Georgia had beaten Auburn 27-10 the week prior to wrap up SEC play. The week after beating UMass, the Bulldogs put down the Yellow Jackets 45-21 to cap an 11-1 regular season.
That 2018 campaign was the second of three consecutive 11-1 regular season seasons. The only other time Georgia had done that was from 1980-1982. The Bulldogs went 11-0, 10-1 and 11-0, winning three straight SEC titles, highlighted by the 1980 national championship. College Football went to a 12-game regular season on a trial basis in 2002 and 2003, and then permanently went to the 12-contest slate in 2006.

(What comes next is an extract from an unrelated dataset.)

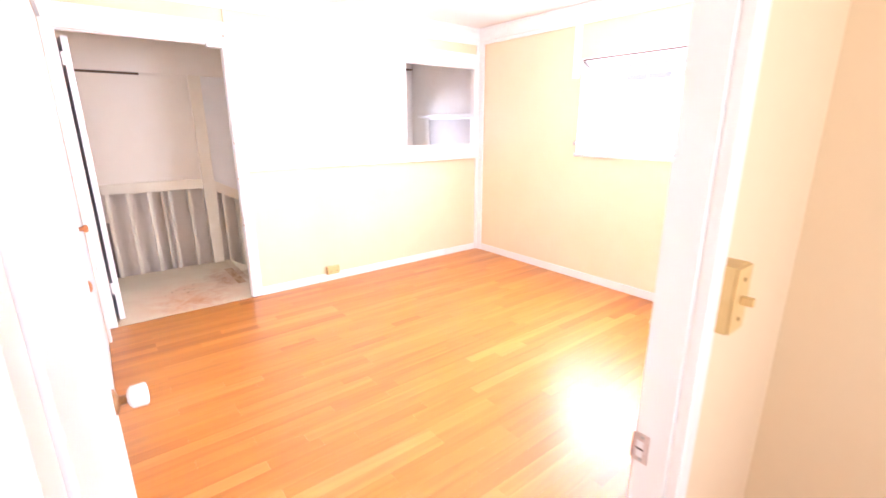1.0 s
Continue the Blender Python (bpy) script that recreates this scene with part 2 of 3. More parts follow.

Under the watch of Coach King Kirby Smart, the Bulldogs posted 12-0 regular seasons from 2021-2023. That was a first in the grand history of college football, going all the way back to Princeton vs. Rutgers in 1869. Never before in the history of the sport that so many of us love so much had any team gotten to 12-0 at any point in a season for three straight years. The Bulldogs, of course, won the 2021 and 2022 national championships. Georgia became the first school in the College Football Playoff era to capture back-to-back national titles.

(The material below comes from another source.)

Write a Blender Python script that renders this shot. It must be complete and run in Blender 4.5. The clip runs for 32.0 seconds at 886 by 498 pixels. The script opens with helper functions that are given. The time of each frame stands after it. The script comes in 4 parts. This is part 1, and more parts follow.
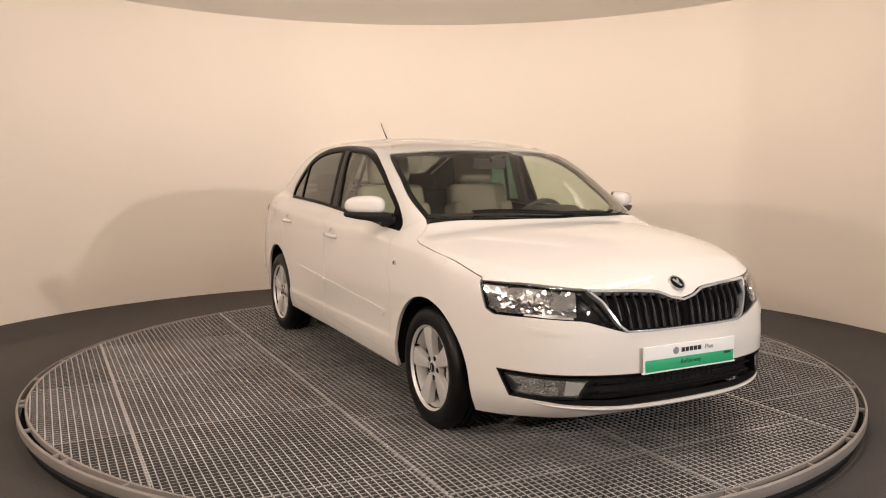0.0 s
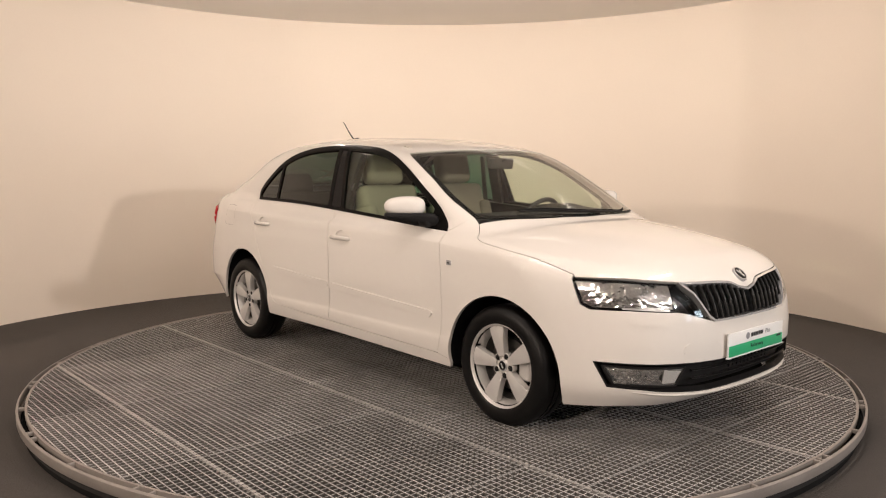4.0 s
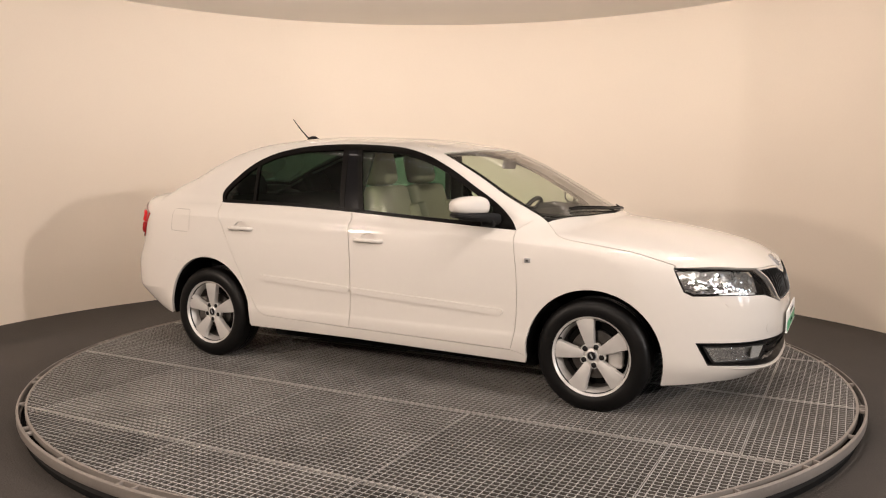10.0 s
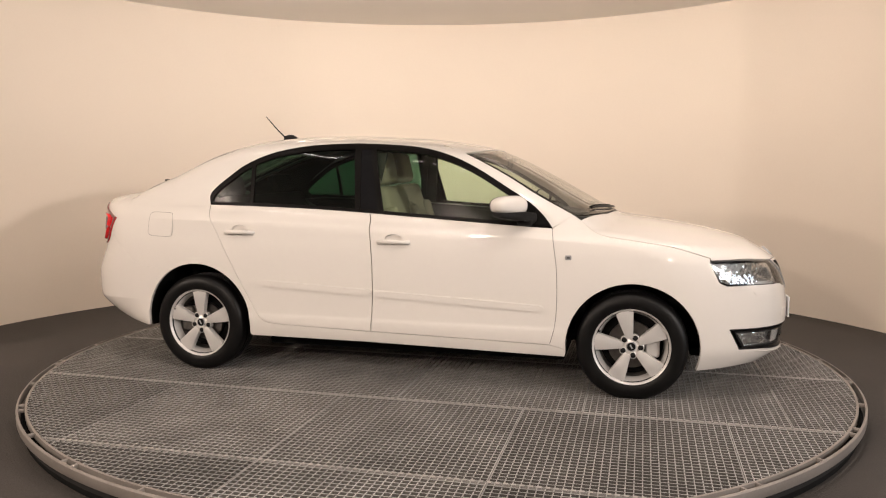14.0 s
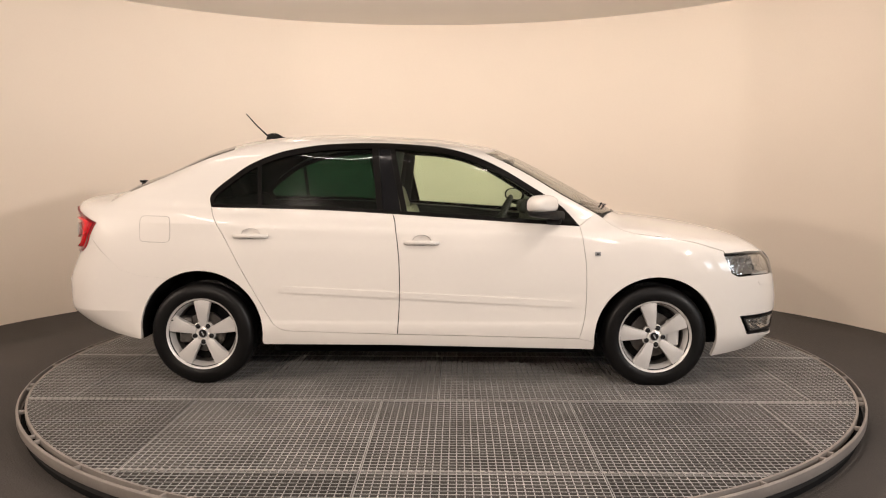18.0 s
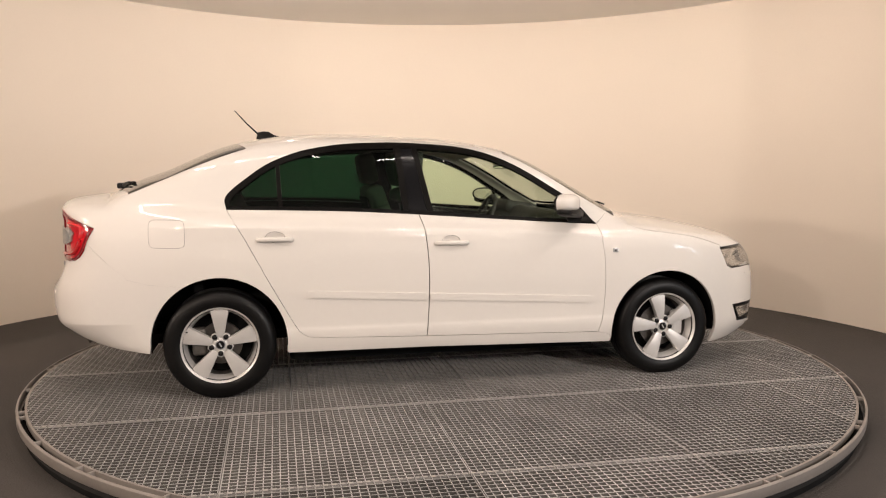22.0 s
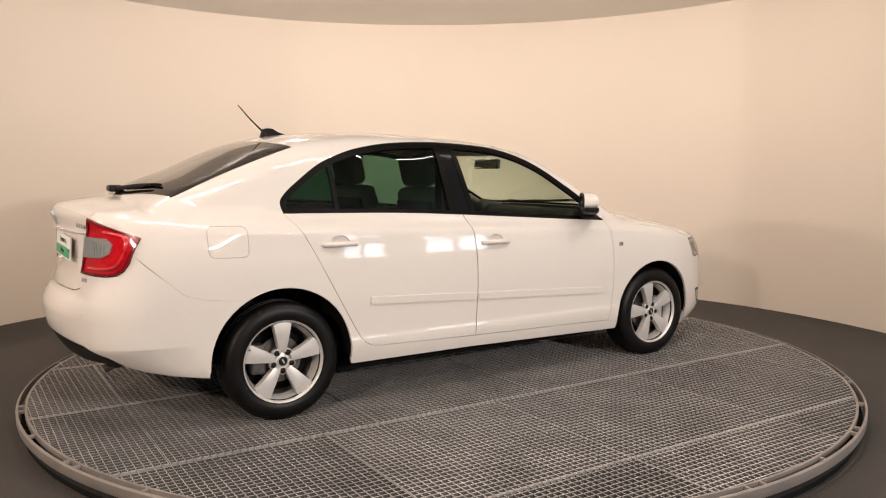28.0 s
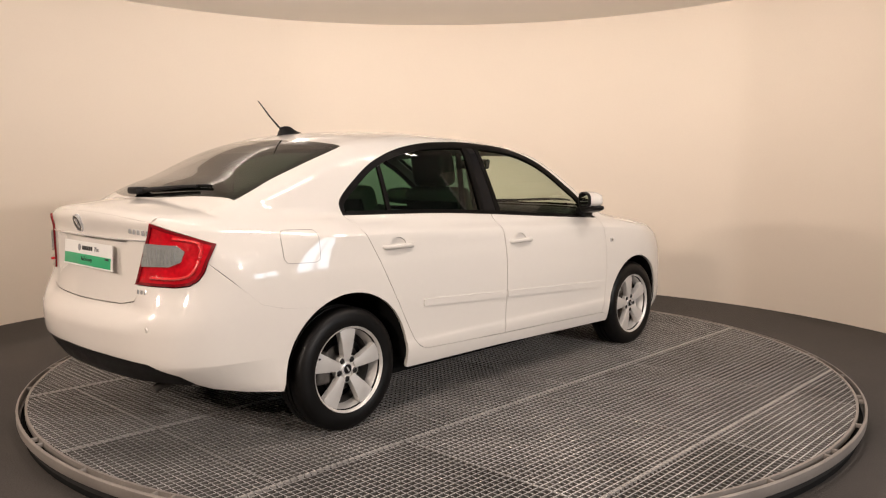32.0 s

In this glorious golden era for the Red and Black, this season will mark just the second time in the last eight years that Georgia hasn’t gone 11-1 or 12-0. And this year’s schedule is the toughest in the country, with the Bulldogs, sitting atop the mountain, getting the absolute best shot of every team. Astounding.
So, as we approach Thanksgiving, and what lies ahead with that game that just means so much, especially to us lifelong Bulldog fans, there is so much to be thankful for. Those precious national championships, the incredible record against the rivals, top ten finishes, major bowls and doing things that have never been done in the history of the sport, or only done by the most storied of programs and coaches.
In addition, we certainly give thanks to another Saturday, where everyone who loves Georgia can come together, in the ultimate unifier and distraction, and cheer on this school we love so passionately with so much to be proud of and thankful for.